Consumer and Social Cognition
Our research interests lie within the field of social cognition. On the one hand, we examine the effects of processing fluency on social judgments and decisions. On the other hand, we investigate the situational influences on construal level (i.e. the abstraction level of mental representations) as well as its effects on behavior, perception and social judgments. Accordingly, our research program merges aspects of processing fluency and construal level, both of which are important when judgments and decisions are made in a social context.
An important research focus is ease of processing in social judgments. Information processing is often accompanied by various subjective experiences that influence social judgments, such as the ease with which information is generated or encoded (fluency). For example, the ease with which one obtains information about oneself influences self-judgments (Schwarz et al., 1991). In our research, we test the main hypothesis that when the experience of cognitive processing deviates from the situational context, it is particularly relevant and informative for social judgments and decisions. This context can be a prior expectation of the ease of processing or the social situation in which the experience takes place. In several studies, we were able to show that the ease of processing can influence e.g. truth or opinion judgments, especially when the fluency deviates from the context. Our current research focuses on the situational conditions and the processes mediating these effects. Two overview publications summarize the state of our research on processing fluency (Hansen & Wänke, 2013, Wänke & Hansen, 2015).
A second area of research refers to the situational determinants and consequences of the construal level, i.e. of the degree of abstraction with which humans mentally represent their subjective reality.
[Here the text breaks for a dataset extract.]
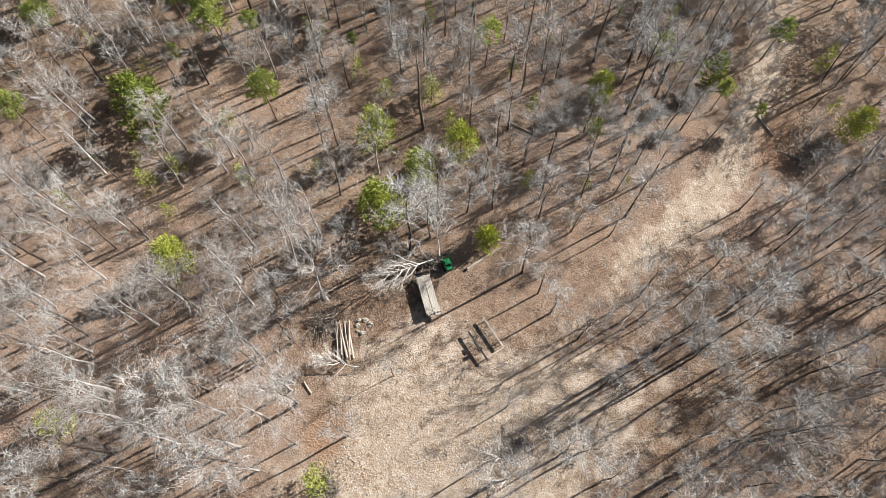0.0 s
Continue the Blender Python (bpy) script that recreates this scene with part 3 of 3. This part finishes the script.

In the subjective construction of social reality, the focus can lie on different stimulus features which can vary between situations and individuals. An important dimension is the level of abstraction (construal level). The behavior “playing the piano” can be described as concrete, e.g. “pushing the keys”, or as abstract, e.g. “making music”. Psychological distance has been identified as an important factor that influences the construal level (Trope & Liberman, 2003, 2010).
Our research examines both determinants and consequences of construal level, as well as its influences on experiences, behavior and social judgments. Regarding determinants, we found that thoughts of money and/or luxury goods cause more abstract representations (Hansen, Kutzner & Wänke, 2013, Hansen & Wänke, 2011). Furthermore, certain musical sounds that appear psychologically remote (for example, reverb effects or novel harmonies) lead to more abstract representations and corresponding effects on product judgments and consumer choices (Hansen, & Melzner, 2014).
Regarding the consequences of the construal level, we provided evidence that the construal level has an impact on experience, e.g. on the experience of time: time passes subjectively faster when situations are represented in a concrete rather than an abstract way (Hansen & Trope, 2013). Construal level also affects truth judgments: statements formulated on a concrete level are more likely to be perceived as true than those on an abstract level; this effect is moderated by psychological distance and an abstract mindset (Hansen & Wänke, 2010). We also showed that construal level (manipulated through psychological distance) affects the perception of causality: in events that are spatially, temporally, or socially distant, people are more likely to focus on their causes; while in events that are psychologically close, people focus more on their effects (Hansen, Rim & Fiedler, 2013; Rim, Hansen & Trope, 2013).
We have also found that construal level influences behavior: A project funded by the Austrian Science Fund (FWF) investigated the influences of psychological distance on the imitation of other persons’ behavior. Here, we were able to show on a broad scale that distance affects the imitation of goals and movements (e.g. gestures), behavioral and emotional mimicry, as well as imitation of consumer behavior (for an overview over the whole project, see Hansen & Genschow, 2020).